▶ [Task to complete]:
Every line of the material is to be quoted verbatim, minus the pictures.
☆ ☆ ☆ ☆ ☆
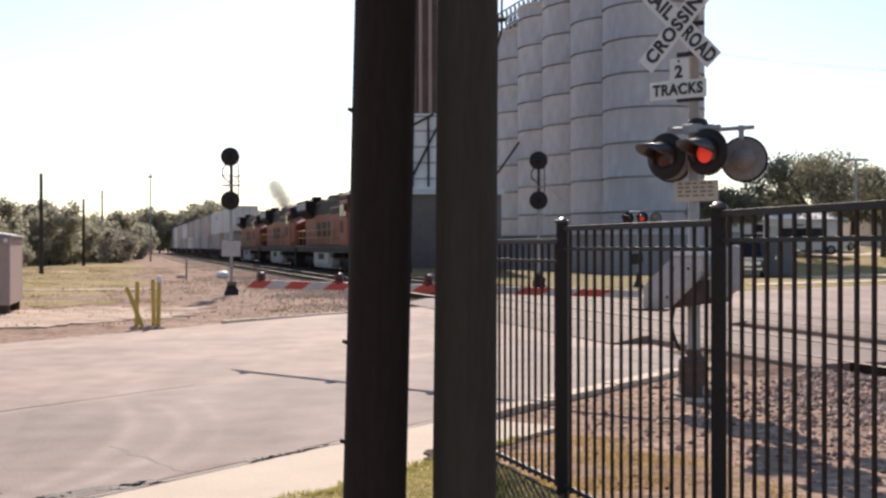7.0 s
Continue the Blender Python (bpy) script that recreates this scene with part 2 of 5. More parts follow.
# nose top: paler and glossier than the front, sun glint put into the colour
M_NOSE = mat("glint_orange_nose_top", (0.40, 0.11, 0.05), 0.46, 0, 0.8, 0.18, 10, 0.05, other=(0.32, 0.09, 0.04), spec=1.0)
M_FRONT = mat("dark_orange_front", (0.24, 0.048, 0.016), 0.5, 0, 0.8, 0.25, 10, 0.05, other=(0.20, 0.045, 0.016), spec=0.15)
M_LOCOBLACK = mat("locomotive_black", (0.024, 0.019, 0.018), 0.6, 0, 1, 0.2, 15, 0.05, spec=0.12)
M_CABTOP = mat("dusty_roof_paint", (0.11, 0.042, 0.03), 0.6, 0, 1, 0.3, 8, 0.05, other=(0.05, 0.026, 0.022), spec=0.08)
M_CREAM = mat("cream_stripe", (0.30, 0.23, 0.12), 0.5, 0, 1, 0.1, 20, 0.0)
M_BROWNPLATE = mat("grimy_brown_plate", (0.075, 0.036, 0.024), 0.7, 0, 0.8, 0.3, 12, 0.1, other=(0.045, 0.024, 0.018), spec=0.12)
M_TANK = mat("pale_dusty_tank", (0.42, 0.40, 0.37), 0.7, 0, 1, 0.2, 12, 0.1)
M_HOUSE = mat("white_house_siding", (0.80, 0.77, 0.74), 0.7, 0, 0.6, 0.1, 8, 0.05)
M_CASE = mat("worn_pale_case_paint", (0.52, 0.49, 0.47), 0.6, 0.1, 3, 0.2, 40, 0.1, other=(0.40, 0.37, 0.36))
M_GLASS = mat("dark_window_glass", (0.022, 0.023, 0.027), 0.2, 0, 1, 0.1, 10, 0.0, spec=0.12)
M_HEAD = lamp_mat("headlight_glow", (1.0, 0.72, 0.36), 34)
M_DITCH = lamp_mat("ditch_light_glow", (1.0, 0.55, 0.16), 22.0)
M_LIT = lamp_mat("lit_red_lamp", (1.0, 0.06, 0.03), 0.2)
M_BOXWHITE = mat("container_white", (0.78, 0.74, 0.70), 0.6, 0, 0.4, 0.12, 6, 0.1, other=(0.62, 0.58, 0.55), spec=0.15)
M_BOXGREY = mat("container_grey", (0.50, 0.46, 0.45), 0.6, 0, 0.4, 0.15, 6, 0.1, spec=0.15)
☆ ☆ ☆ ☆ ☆
▶ [Solved problem]:
7.0 s
Continue the Blender Python (bpy) script that recreates this scene with part 2 of 5. More parts follow.
# nose top: paler and glossier than the front, sun glint put into the colour
M_NOSE = mat("glint_orange_nose_top", (0.40, 0.11, 0.05), 0.46, 0, 0.8, 0.18, 10, 0.05, other=(0.32, 0.09, 0.04), spec=1.0)
M_FRONT = mat("dark_orange_front", (0.24, 0.048, 0.016), 0.5, 0, 0.8, 0.25, 10, 0.05, other=(0.20, 0.045, 0.016), spec=0.15)
M_LOCOBLACK = mat("locomotive_black", (0.024, 0.019, 0.018), 0.6, 0, 1, 0.2, 15, 0.05, spec=0.12)
M_CABTOP = mat("dusty_roof_paint", (0.11, 0.042, 0.03), 0.6, 0, 1, 0.3, 8, 0.05, other=(0.05, 0.026, 0.022), spec=0.08)
M_CREAM = mat("cream_stripe", (0.30, 0.23, 0.12), 0.5, 0, 1, 0.1, 20, 0.0)
M_BROWNPLATE = mat("grimy_brown_plate", (0.075, 0.036, 0.024), 0.7, 0, 0.8, 0.3, 12, 0.1, other=(0.045, 0.024, 0.018), spec=0.12)
M_TANK = mat("pale_dusty_tank", (0.42, 0.40, 0.37), 0.7, 0, 1, 0.2, 12, 0.1)
M_HOUSE = mat("white_house_siding", (0.80, 0.77, 0.74), 0.7, 0, 0.6, 0.1, 8, 0.05)
M_CASE = mat("worn_pale_case_paint", (0.52, 0.49, 0.47), 0.6, 0.1, 3, 0.2, 40, 0.1, other=(0.40, 0.37, 0.36))
M_GLASS = mat("dark_window_glass", (0.022, 0.023, 0.027), 0.2, 0, 1, 0.1, 10, 0.0, spec=0.12)
M_HEAD = lamp_mat("headlight_glow", (1.0, 0.72, 0.36), 34)
M_DITCH = lamp_mat("ditch_light_glow", (1.0, 0.55, 0.16), 22.0)
M_LIT = lamp_mat("lit_red_lamp", (1.0, 0.06, 0.03), 0.2)
M_BOXWHITE = mat("container_white", (0.78, 0.74, 0.70), 0.6, 0, 0.4, 0.12, 6, 0.1, other=(0.62, 0.58, 0.55), spec=0.15)
M_BOXGREY = mat("container_grey", (0.50, 0.46, 0.45), 0.6, 0, 0.4, 0.15, 6, 0.1, spec=0.15)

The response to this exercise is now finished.